One time, when Tony and Dave (my local train stations assistants) weren’t there, I had to rely on the guard to help me on the train. I was told to wait by the disabled doors and waited for assistance.

The guard saw me waiting, blew his whistle and the train departed while I was left at the platform. In rage, I was chasing this train down the platform in my wheelchair swearing at him. I had a meeting in London that I was going to miss.

Two ladies that saw it happen complained on my behalf as they’d seen what had happened, and I also complained. I was notified that he had been put on disability awareness training, but what I really wanted was for him to experience how that felt in my shoes.

Situations make you feel like you can’t cope going out into the world. Taxi drivers often won’t stop for me in the rain because they know they have to get out to help me, even when I’m with my husband. I used to hide and my husband would wave down the taxi before I’d emerge – it was like a game for us.

Difference is different for everyone

Exclusion is different for everyone and is a very personal thing. Not everyone will feel comfortable with it being discussed openly. I have no problem telling people I have MS, but there will be someone else with the same medical condition who won’t want people to know and they have a right to not have to share that. Equally, they may not want to discuss the medical explanation that sit behind it.

In other ways, it’s important to talk about difference where there’s lack of understanding. An example of difference that I don’t fully understand is around people who don’t identify as male or female, or who are non-gender conforming people. I saw one of our people’s stories on the intranet about it who recently joined and was a non-binary person, so I googled it to learn more because I realised that it was something I needed to know more about.

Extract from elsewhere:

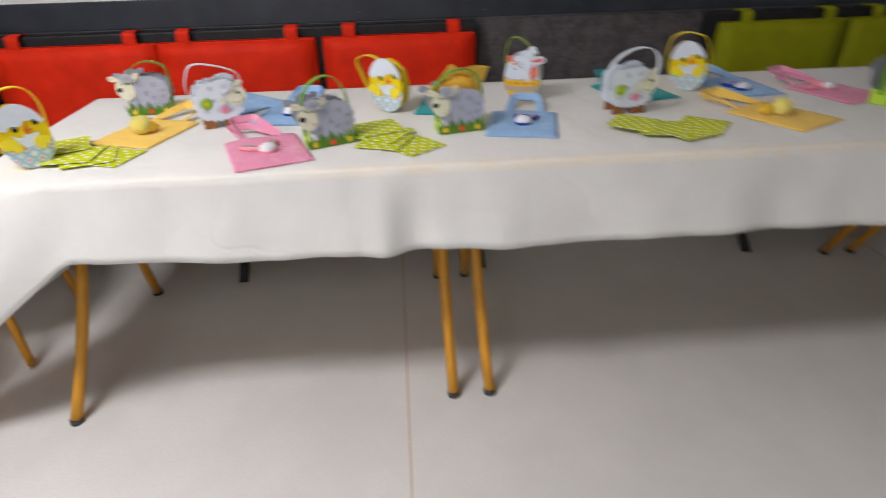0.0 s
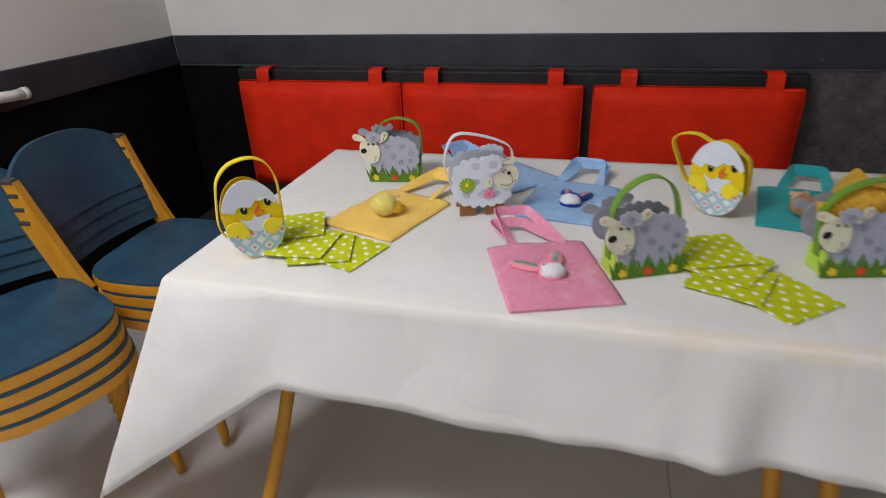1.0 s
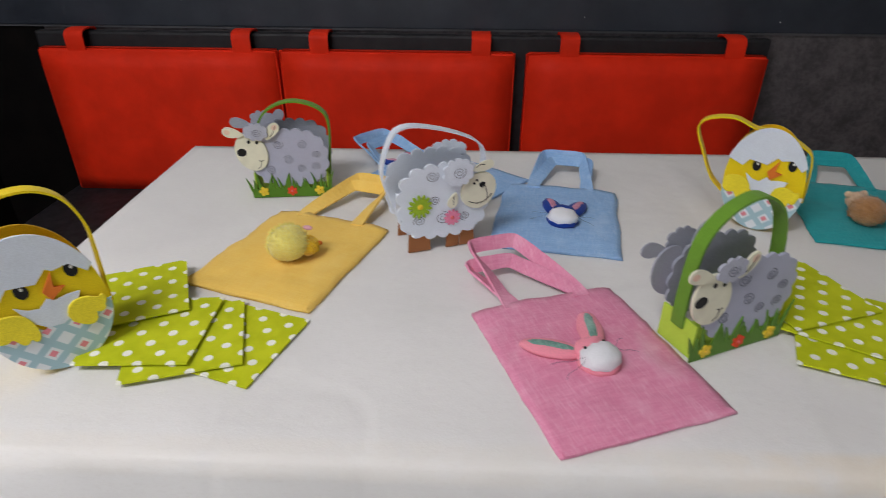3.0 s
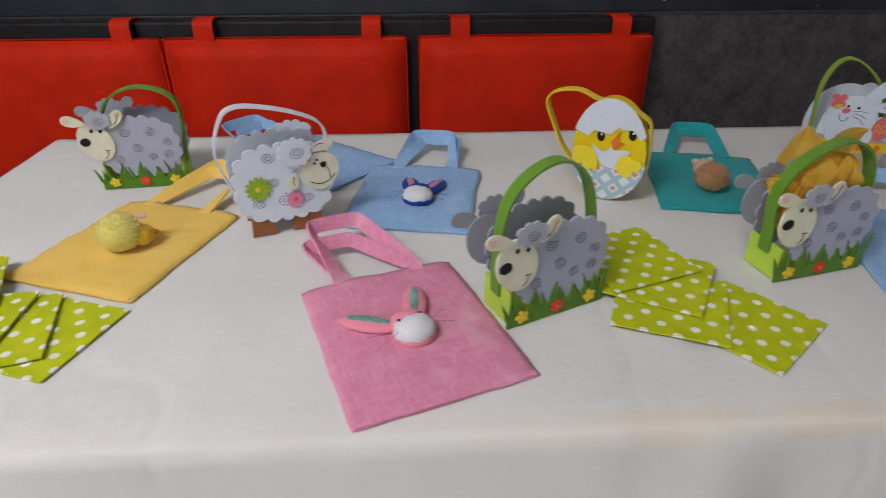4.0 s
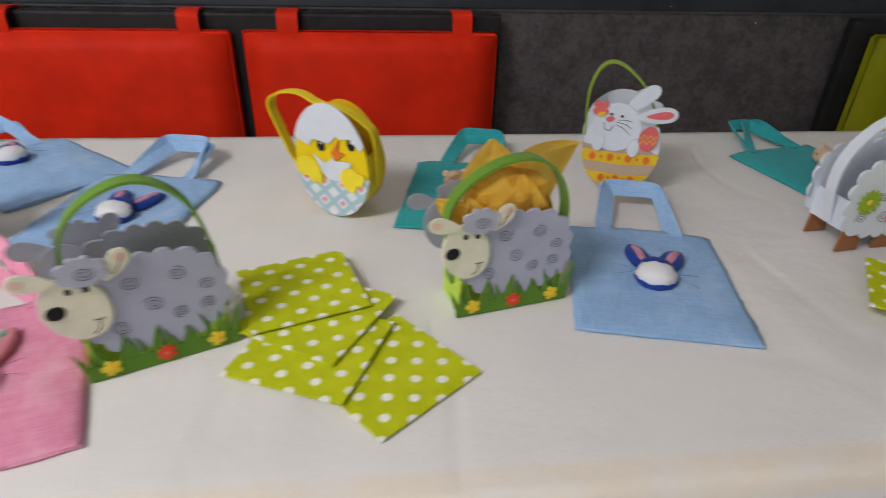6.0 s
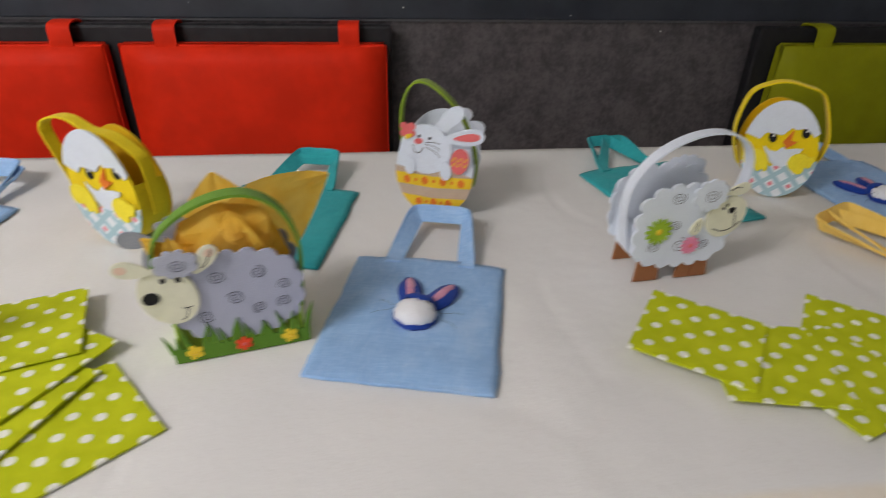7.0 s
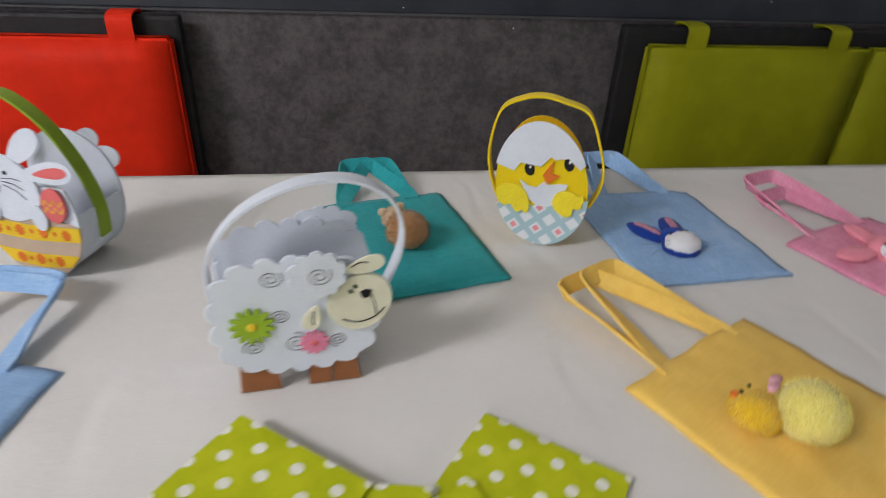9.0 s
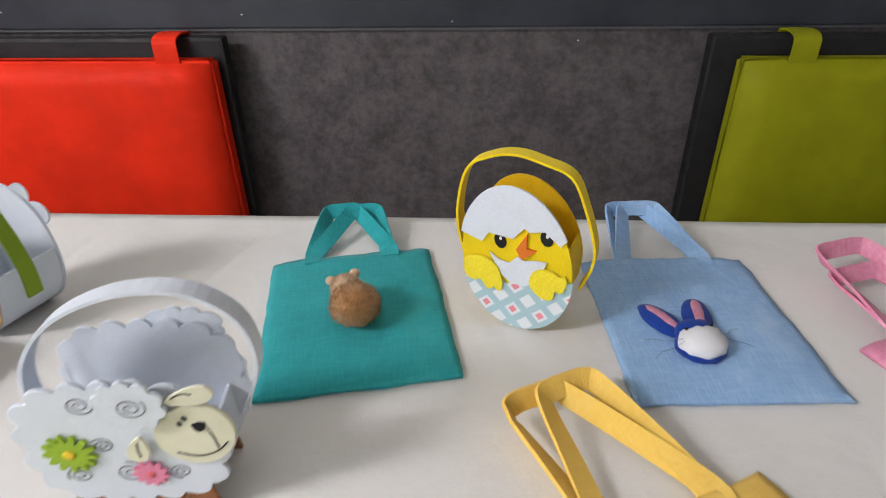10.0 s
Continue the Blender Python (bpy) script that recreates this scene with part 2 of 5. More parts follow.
M = {
    "wall": wall_paint(), "panel": dark_panel(), "shaded_brown_panel": shaded_brown_panel(), "rail": rail_paint(), "floor": vinyl_floor(), "paper": paper_cloth(),
    "red": leatherette("red_leatherette", (0.82, 0.030, 0.007)), "olive": leatherette("olive_green_leatherette", (0.31, 0.32, 0.008)),
    "black": painted_metal("black_bench_paint", (0.009, 0.009, 0.012), 0.6), "orange": painted_metal("ochre_tube_paint", (0.68, 0.31, 0.02)),
    "seat": board_blue(), "rubber": painted_metal("grey_rubber", (0.05, 0.05, 0.055), 0.7), "wood": painted_metal("pale_tabletop_laminate", (0.6, 0.45, 0.27), 0.5),
    "napkin": dotted_paper(), "shell": shell_print(), "tissue": tissue(),
    # second grey is the same felt, darkened as shade for the sheep's rear pieces
    "grey_felt": felt("grey_felt", (0.44, 0.46, 0.58)), "grey_shaded": felt("shaded_grey_felt", (0.36, 0.38, 0.45)), "hair": felt("light_grey_felt", (0.46, 0.48, 0.57)),
    "cream": foam("cream_foam", (0.80, 0.79, 0.62)), "blush": foam("blush_print", (0.82, 0.60, 0.46)), "ink": foam("black_print", (0.010, 0.010, 0.012)),
    "swirl": foam("grey_swirl_print", (0.15, 0.15, 0.19)),
    "grass": felt("grass_green_felt", (0.105, 0.24, 0.022)), "handle_green": felt("leaf_green_felt", (0.15, 0.32, 0.03)), "lime_felt": felt("lime_green_felt", (0.50, 0.72, 0.07)),
    "white_felt": felt("white_felt", (0.80, 0.86, 0.95), 0.06, 0.10), "yellow_felt": felt("yellow_felt", (0.95, 0.71, 0.012), 0.12, 0.08), "amber_felt": felt("amber_felt", (0.94, 0.59, 0.01), 0.12, 0.15),
    "wing": felt("lemon_felt", (0.95, 0.78, 0.04)), "beak": foam("orange_print", (0.80, 0.20, 0.025)), "glint": foam("white_print", (0.85, 0.85, 0.8)),
    "brown_felt": felt("brown_felt", (0.32, 0.125, 0.045)), "moss": felt("moss_green_felt", (0.27, 0.40, 0.03)), "flower_green": felt("bright_moss_felt", (0.33, 0.50, 0.03)),
    "flower_pink": felt("pink_felt", (0.84, 0.27, 0.42)), "flower_red": foam("red_flower_foam", (0.78, 0.07, 0.02)), "flower_yellow": foam("yellow_flower_foam", (0.86, 0.62, 0.04)),
    "tan": foam("tan_egg_print", (0.56, 0.43, 0.33)), "band": foam("yellow_band_print", (0.86, 0.58, 0.03)), "coral": foam("coral_print", (0.78, 0.16, 0.16)),
    "blue_cloth": cloth("light_blue_cotton", (0.34, 0.55, 0.84), (0.55, 0.72, 0.92), (0.25, 0.44, 0.74)),
    "pink_cloth": cloth("pink_cotton", (0.81, 0.32, 0.47), (0.92, 0.58, 0.71), (0.70, 0.22, 0.36)),
    "teal_cloth": cloth("teal_cotton", (0.030, 0.40, 0.42), (0.07, 0.50, 0.51), (0.02, 0.32, 0.345)),
    "yellow_cloth": cloth("yellow_cotton", (0.92, 0.63, 0.14), (0.94, 0.70, 0.22), (0.89, 0.57, 0.11)),
    "royal": felt("royal_blue_felt", (0.012, 0.05, 0.30)), "plush_white": felt("white_plush", (0.78, 0.79, 0.82), 0.06), "plush_pink": felt("pink_plush", (0.86, 0.30, 0.38)),
    "ear_pink": cloth("ear_pink_cotton", (0.66, 0.30, 0.40), (0.8, 0.5, 0.58), (0.5, 0.2, 0.3)), "ear_green": cloth("ear_green_stripe", (0.20, 0.40, 0.33), (0.5, 0.66, 0.6), (0.10, 0.22, 0.18)),
    "pom_yellow": pompom("pale_yellow_pompom", (0.93, 0.85, 0.27), (0.87, 0.74, 0.15)), "pom_gold": pompom("golden_yellow_pompom", (0.95, 0.68, 0.03), (0.85, 0.50, 0.01)),
    "pom_brown": pompom("brown_pompom", (0.56, 0.30, 0.12), (0.38, 0.18, 0.065)), "pom_tan": pompom("tan_pompom", (0.84, 0.64, 0.44), (0.70, 0.48, 0.30)),
    "lip": painted_metal("grey_edge_strip", (0.11, 0.11, 0.12), 0.5), "bow": foam("pink_ribbon", (0.80, 0.42, 0.50)), "pipe": painted_metal("white_pipe_paint", (0.75, 0.74, 0.70), 0.4), "thread": foam("dark_thread", (0.06, 0.07, 0.10)),
}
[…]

We need a balance when talking about difference. I think talking about it is good in that it encourages people to learn more, but equally I think we need to be careful that by talking about difference we don’t make people feel different.

Unconscious bias

I now recognise that earlier in my life, I held unconscious bias in the workplace. I grew up in the 1980s and 90s, and to me that was the time when we had the most misogynistic, racist, homophobic society I’ve ever experienced.

Since I’ve been aware of unconscious bias, some of my recruitment decisions 10 or so years ago were based on an unconscious bias that I had – not because I’m a nasty person, but because I’d grown up in an environment where it was acceptable to make judgements about people, not based on their skills but based on their characteristics. So being aware of unconscious bias is really helpful in helping you to change, because if you don’t know you’re doing it you’re not going to change it. If you do, you can do something about it.

Having unconscious bias is a bit like having Covid… you can have it and not know you’ve got it! There are lots of people wandering around thinking they don’t have biases, so you have to take a test to know.